■ **Data**:
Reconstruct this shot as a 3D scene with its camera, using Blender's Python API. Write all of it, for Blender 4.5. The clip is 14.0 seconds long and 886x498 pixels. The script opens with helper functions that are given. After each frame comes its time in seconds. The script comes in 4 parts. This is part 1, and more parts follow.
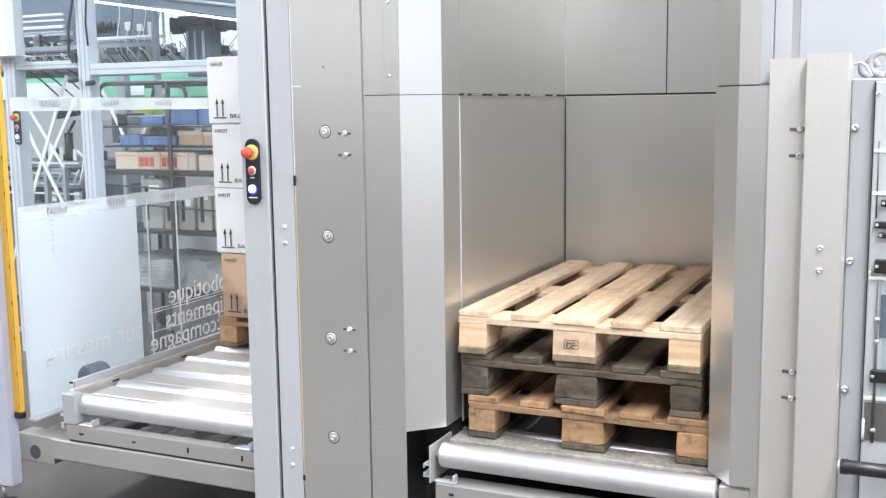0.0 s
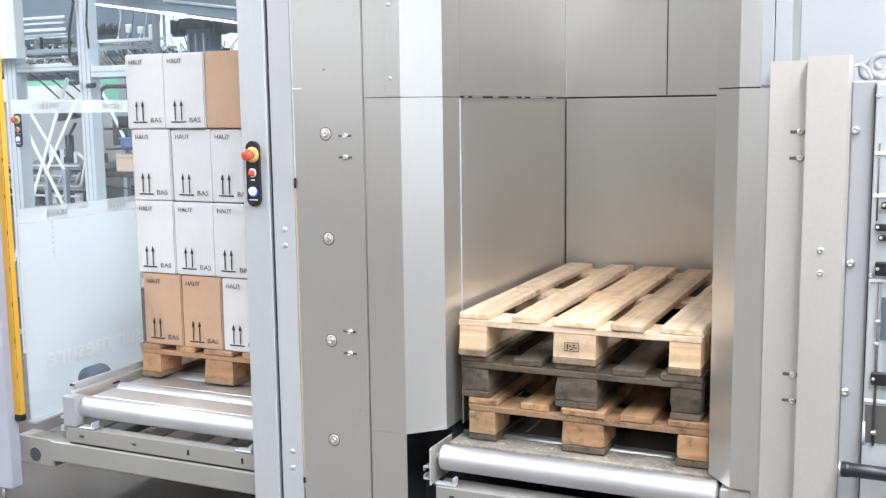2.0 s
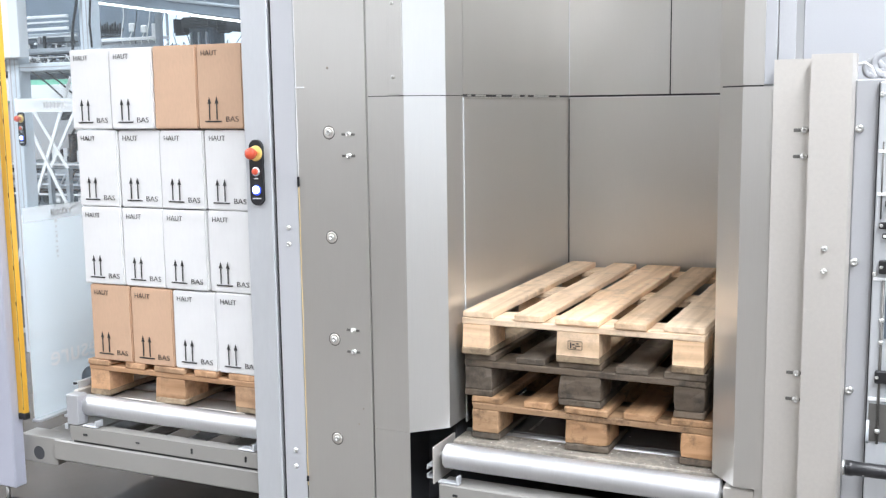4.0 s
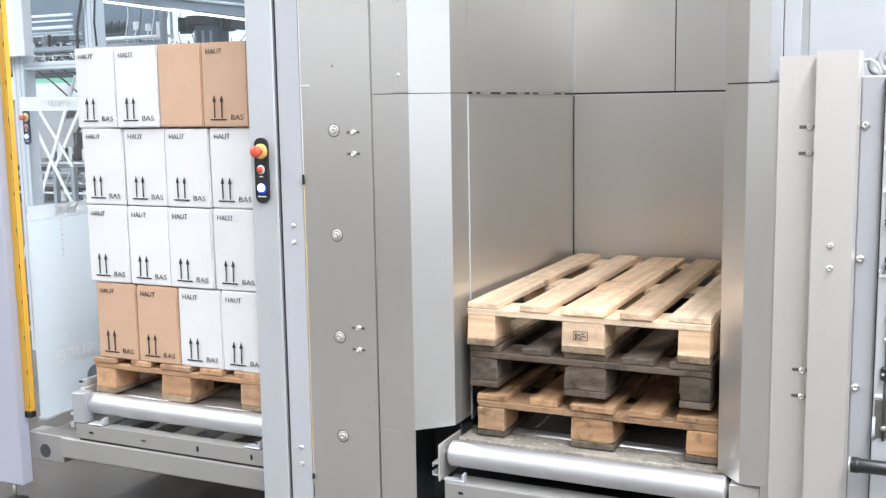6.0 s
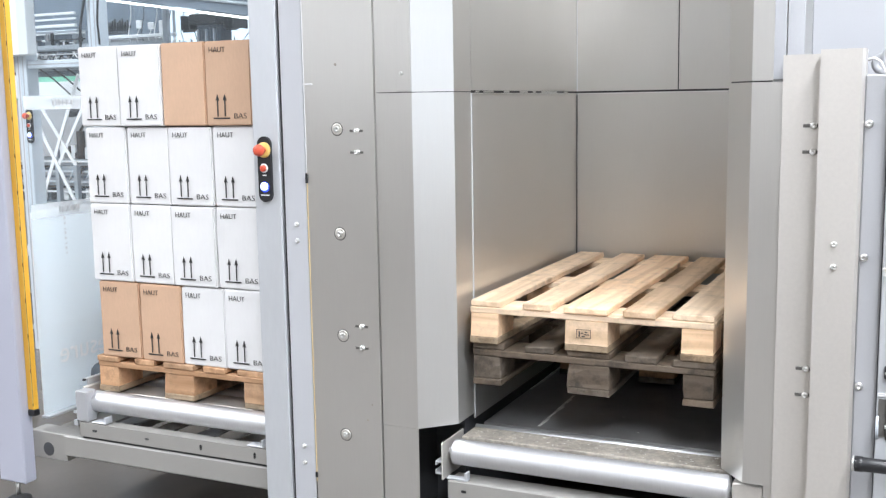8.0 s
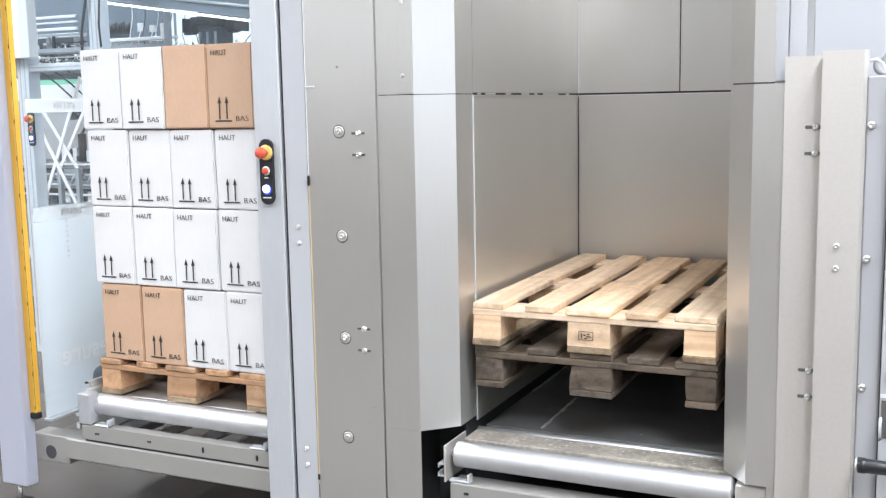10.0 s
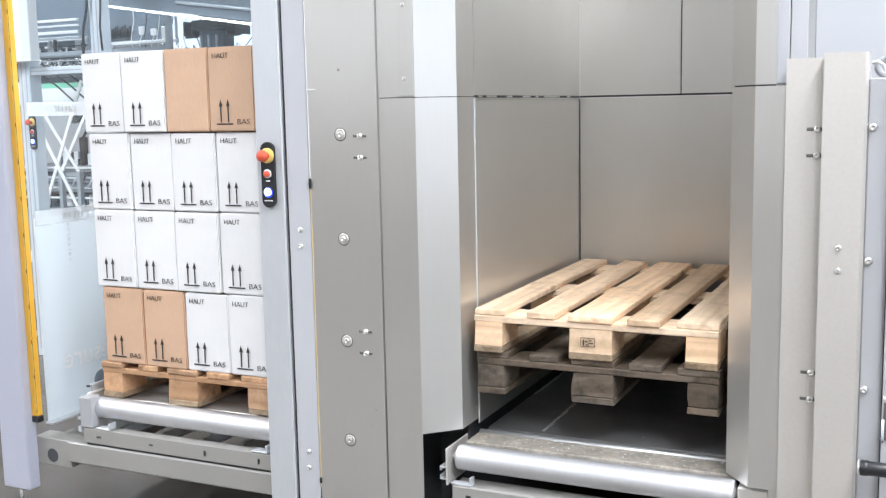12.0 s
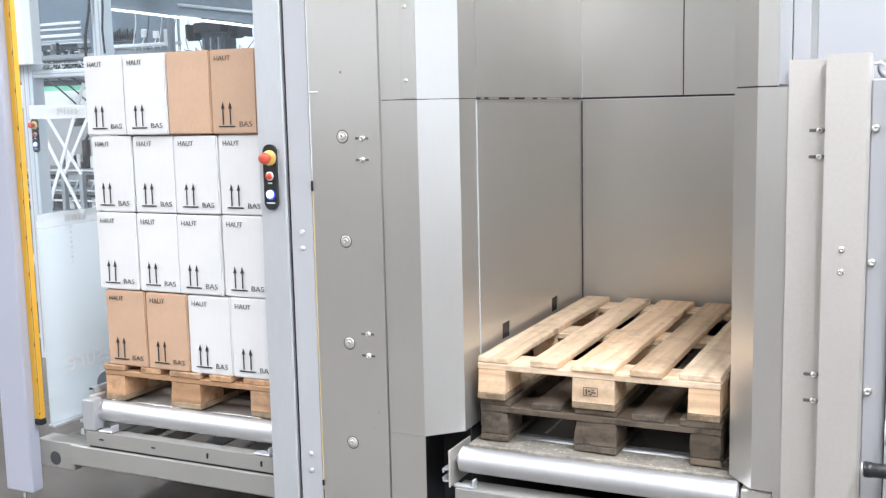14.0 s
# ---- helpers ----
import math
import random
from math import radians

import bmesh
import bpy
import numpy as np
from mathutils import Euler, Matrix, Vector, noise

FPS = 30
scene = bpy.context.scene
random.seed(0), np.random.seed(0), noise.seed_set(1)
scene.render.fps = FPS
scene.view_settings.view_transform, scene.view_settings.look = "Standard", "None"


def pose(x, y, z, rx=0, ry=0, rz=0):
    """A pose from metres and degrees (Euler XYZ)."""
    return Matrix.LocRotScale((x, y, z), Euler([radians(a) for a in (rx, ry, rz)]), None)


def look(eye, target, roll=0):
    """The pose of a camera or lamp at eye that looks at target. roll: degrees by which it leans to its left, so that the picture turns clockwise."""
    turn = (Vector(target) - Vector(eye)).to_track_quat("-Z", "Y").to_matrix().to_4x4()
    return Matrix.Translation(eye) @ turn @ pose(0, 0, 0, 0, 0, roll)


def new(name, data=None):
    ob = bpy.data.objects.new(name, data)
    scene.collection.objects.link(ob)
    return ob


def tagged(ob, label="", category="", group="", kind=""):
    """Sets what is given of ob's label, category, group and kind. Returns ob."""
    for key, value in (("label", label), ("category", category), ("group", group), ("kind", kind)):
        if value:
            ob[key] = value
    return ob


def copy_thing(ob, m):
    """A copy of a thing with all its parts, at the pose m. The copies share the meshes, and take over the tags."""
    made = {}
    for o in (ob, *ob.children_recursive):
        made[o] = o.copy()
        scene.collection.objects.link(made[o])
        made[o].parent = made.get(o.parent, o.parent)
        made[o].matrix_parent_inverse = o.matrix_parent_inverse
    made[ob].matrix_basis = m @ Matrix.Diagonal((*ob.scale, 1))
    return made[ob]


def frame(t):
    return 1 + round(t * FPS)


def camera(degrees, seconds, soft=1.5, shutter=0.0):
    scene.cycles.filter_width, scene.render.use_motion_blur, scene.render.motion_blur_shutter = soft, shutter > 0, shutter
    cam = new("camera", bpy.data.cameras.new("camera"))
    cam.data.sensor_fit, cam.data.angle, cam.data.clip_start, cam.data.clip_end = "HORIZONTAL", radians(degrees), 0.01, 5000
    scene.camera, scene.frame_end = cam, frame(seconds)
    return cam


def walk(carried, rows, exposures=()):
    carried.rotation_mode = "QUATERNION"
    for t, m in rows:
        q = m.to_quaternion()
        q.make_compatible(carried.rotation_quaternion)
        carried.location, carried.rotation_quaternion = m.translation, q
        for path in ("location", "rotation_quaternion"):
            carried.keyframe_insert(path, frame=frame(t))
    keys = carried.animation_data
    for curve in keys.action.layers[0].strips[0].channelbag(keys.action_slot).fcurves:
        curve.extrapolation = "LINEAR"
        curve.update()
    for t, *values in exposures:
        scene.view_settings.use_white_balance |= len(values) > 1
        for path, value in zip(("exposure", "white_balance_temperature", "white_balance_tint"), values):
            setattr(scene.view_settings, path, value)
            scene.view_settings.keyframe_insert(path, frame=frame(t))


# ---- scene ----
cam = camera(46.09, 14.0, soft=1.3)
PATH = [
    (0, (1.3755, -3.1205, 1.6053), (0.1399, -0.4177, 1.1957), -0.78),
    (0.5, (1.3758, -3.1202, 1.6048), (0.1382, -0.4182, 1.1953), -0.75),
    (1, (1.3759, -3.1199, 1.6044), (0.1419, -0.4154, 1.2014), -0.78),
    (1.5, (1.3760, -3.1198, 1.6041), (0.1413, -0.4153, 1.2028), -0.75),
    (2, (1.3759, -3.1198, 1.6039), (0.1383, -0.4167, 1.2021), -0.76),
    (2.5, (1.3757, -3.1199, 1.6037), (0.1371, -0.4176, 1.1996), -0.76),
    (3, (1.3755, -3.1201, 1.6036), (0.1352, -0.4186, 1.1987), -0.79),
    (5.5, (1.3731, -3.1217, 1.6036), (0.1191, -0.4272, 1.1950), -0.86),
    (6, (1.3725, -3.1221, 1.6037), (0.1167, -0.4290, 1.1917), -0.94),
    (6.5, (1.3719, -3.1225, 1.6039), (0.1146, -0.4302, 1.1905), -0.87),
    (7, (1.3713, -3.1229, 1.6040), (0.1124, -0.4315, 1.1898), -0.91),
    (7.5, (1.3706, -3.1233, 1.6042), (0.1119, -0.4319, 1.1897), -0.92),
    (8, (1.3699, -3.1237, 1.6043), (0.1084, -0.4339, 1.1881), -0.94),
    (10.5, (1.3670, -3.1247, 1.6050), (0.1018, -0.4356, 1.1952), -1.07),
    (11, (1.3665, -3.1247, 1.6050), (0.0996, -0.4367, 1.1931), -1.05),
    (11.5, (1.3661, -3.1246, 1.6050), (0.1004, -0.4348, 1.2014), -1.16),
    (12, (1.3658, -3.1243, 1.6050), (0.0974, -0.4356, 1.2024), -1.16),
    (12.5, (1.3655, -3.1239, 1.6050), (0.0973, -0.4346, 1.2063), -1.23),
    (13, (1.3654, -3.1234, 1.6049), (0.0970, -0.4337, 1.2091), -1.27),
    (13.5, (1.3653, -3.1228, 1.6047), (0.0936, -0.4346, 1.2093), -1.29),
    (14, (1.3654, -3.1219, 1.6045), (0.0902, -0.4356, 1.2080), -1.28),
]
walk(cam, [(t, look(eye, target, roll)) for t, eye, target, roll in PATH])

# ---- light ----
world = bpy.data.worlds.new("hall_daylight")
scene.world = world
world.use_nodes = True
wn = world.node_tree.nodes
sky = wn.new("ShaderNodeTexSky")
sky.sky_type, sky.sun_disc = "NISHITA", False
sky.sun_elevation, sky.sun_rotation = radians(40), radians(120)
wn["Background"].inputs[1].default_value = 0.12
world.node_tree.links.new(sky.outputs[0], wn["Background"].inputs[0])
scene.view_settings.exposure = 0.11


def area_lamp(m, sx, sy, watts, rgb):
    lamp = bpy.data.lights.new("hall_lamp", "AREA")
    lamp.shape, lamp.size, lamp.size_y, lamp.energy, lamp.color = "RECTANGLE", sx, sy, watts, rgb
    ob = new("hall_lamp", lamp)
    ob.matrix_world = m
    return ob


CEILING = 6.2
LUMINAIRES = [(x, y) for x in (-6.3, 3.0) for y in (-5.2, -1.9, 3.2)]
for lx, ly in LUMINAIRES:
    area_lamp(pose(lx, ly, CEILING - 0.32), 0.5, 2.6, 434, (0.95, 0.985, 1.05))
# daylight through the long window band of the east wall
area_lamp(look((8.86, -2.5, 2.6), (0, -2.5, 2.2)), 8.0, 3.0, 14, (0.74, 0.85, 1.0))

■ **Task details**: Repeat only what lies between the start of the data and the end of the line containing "what is given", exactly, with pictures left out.

■ **Answer to the task**:
Reconstruct this shot as a 3D scene with its camera, using Blender's Python API. Write all of it, for Blender 4.5. The clip is 14.0 seconds long and 886x498 pixels. The script opens with helper functions that are given. After each frame comes its time in seconds. The script comes in 4 parts. This is part 1, and more parts follow.
0.0 s
2.0 s
4.0 s
6.0 s
8.0 s
10.0 s
12.0 s
14.0 s
# ---- helpers ----
import math
import random
from math import radians

import bmesh
import bpy
import numpy as np
from mathutils import Euler, Matrix, Vector, noise

FPS = 30
scene = bpy.context.scene
random.seed(0), np.random.seed(0), noise.seed_set(1)
scene.render.fps = FPS
scene.view_settings.view_transform, scene.view_settings.look = "Standard", "None"


def pose(x, y, z, rx=0, ry=0, rz=0):
    """A pose from metres and degrees (Euler XYZ)."""
    return Matrix.LocRotScale((x, y, z), Euler([radians(a) for a in (rx, ry, rz)]), None)


def look(eye, target, roll=0):
    """The pose of a camera or lamp at eye that looks at target. roll: degrees by which it leans to its left, so that the picture turns clockwise."""
    turn = (Vector(target) - Vector(eye)).to_track_quat("-Z", "Y").to_matrix().to_4x4()
    return Matrix.Translation(eye) @ turn @ pose(0, 0, 0, 0, 0, roll)


def new(name, data=None):
    ob = bpy.data.objects.new(name, data)
    scene.collection.objects.link(ob)
    return ob


def tagged(ob, label="", category="", group="", kind=""):
    """Sets what is given of ob's label, category, group and kind. Returns ob."""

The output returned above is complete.